====== Stored data ======

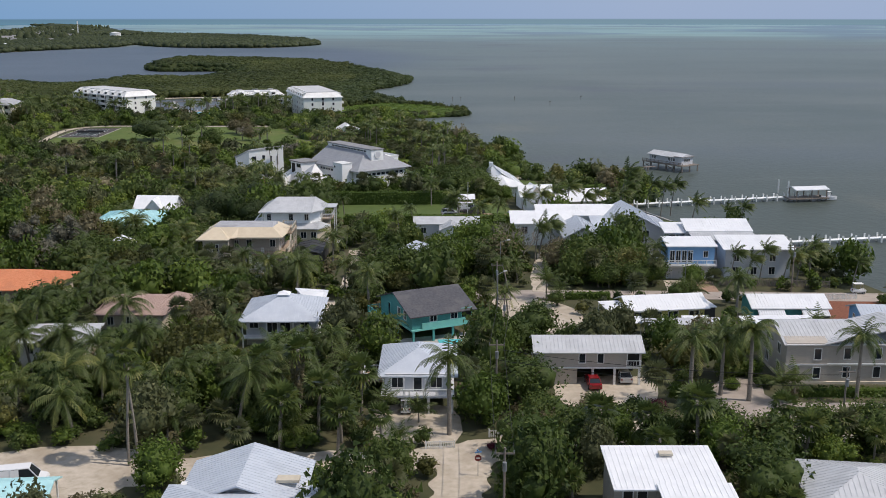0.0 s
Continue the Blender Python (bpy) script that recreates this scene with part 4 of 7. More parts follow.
# large beige two-storey house
h = house("house", "large two-storey beige house with a grey metal roof", 58.4, 134.8)
walls(h, -11.2, 10, -5.2, 5.6, 0, 5.9, BEIGEW, "gx", 1.6)
roof(h, "gx", -11.2, 10, -5.2, 5.6, 5.9, 1.7, 0.5, METALG)
walls(h, -11.3, -5.6, -5.5, 5.7, 0, 5.9, BEIGEW, "gx", 1.5, name="end_bay")
roof(h, "gy", -6.0, 14.0, -5.4, 1.2, 5.9, 2.4, 0.4, METALG, name="upper_roof")
part("band", boxes((-11.34, 10, -5.56, -5.2, 2.75, 2.95)), WHITE, h)
part("base_course", boxes((-11.36, 10.02, -5.58, 5.72, 0, 0.35)), CREAMW, h)
row_of_windows(h, "f", -5.5, (-7.0,), 3.6, 0.9, 1.5, 0)
row_of_windows(h, "f", -5.5, (-7.0,), 0.9, 0.9, 1.5, 0)
row_of_windows(h, "f", -5.2, (-2.8, 1.4, 5.6), 3.6, 0.9, 1.5, 0)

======

[Short task]:
Your task is to repeat the data above exactly while excluding the pictures.

[The answer]:
0.0 s
Continue the Blender Python (bpy) script that recreates this scene with part 4 of 7. More parts follow.
# large beige two-storey house
h = house("house", "large two-storey beige house with a grey metal roof", 58.4, 134.8)
walls(h, -11.2, 10, -5.2, 5.6, 0, 5.9, BEIGEW, "gx", 1.6)
roof(h, "gx", -11.2, 10, -5.2, 5.6, 5.9, 1.7, 0.5, METALG)
walls(h, -11.3, -5.6, -5.5, 5.7, 0, 5.9, BEIGEW, "gx", 1.5, name="end_bay")
roof(h, "gy", -6.0, 14.0, -5.4, 1.2, 5.9, 2.4, 0.4, METALG, name="upper_roof")
part("band", boxes((-11.34, 10, -5.56, -5.2, 2.75, 2.95)), WHITE, h)
part("base_course", boxes((-11.36, 10.02, -5.58, 5.72, 0, 0.35)), CREAMW, h)
row_of_windows(h, "f", -5.5, (-7.0,), 3.6, 0.9, 1.5, 0)
row_of_windows(h, "f", -5.5, (-7.0,), 0.9, 0.9, 1.5, 0)
row_of_windows(h, "f", -5.2, (-2.8, 1.4, 5.6), 3.6, 0.9, 1.5, 0)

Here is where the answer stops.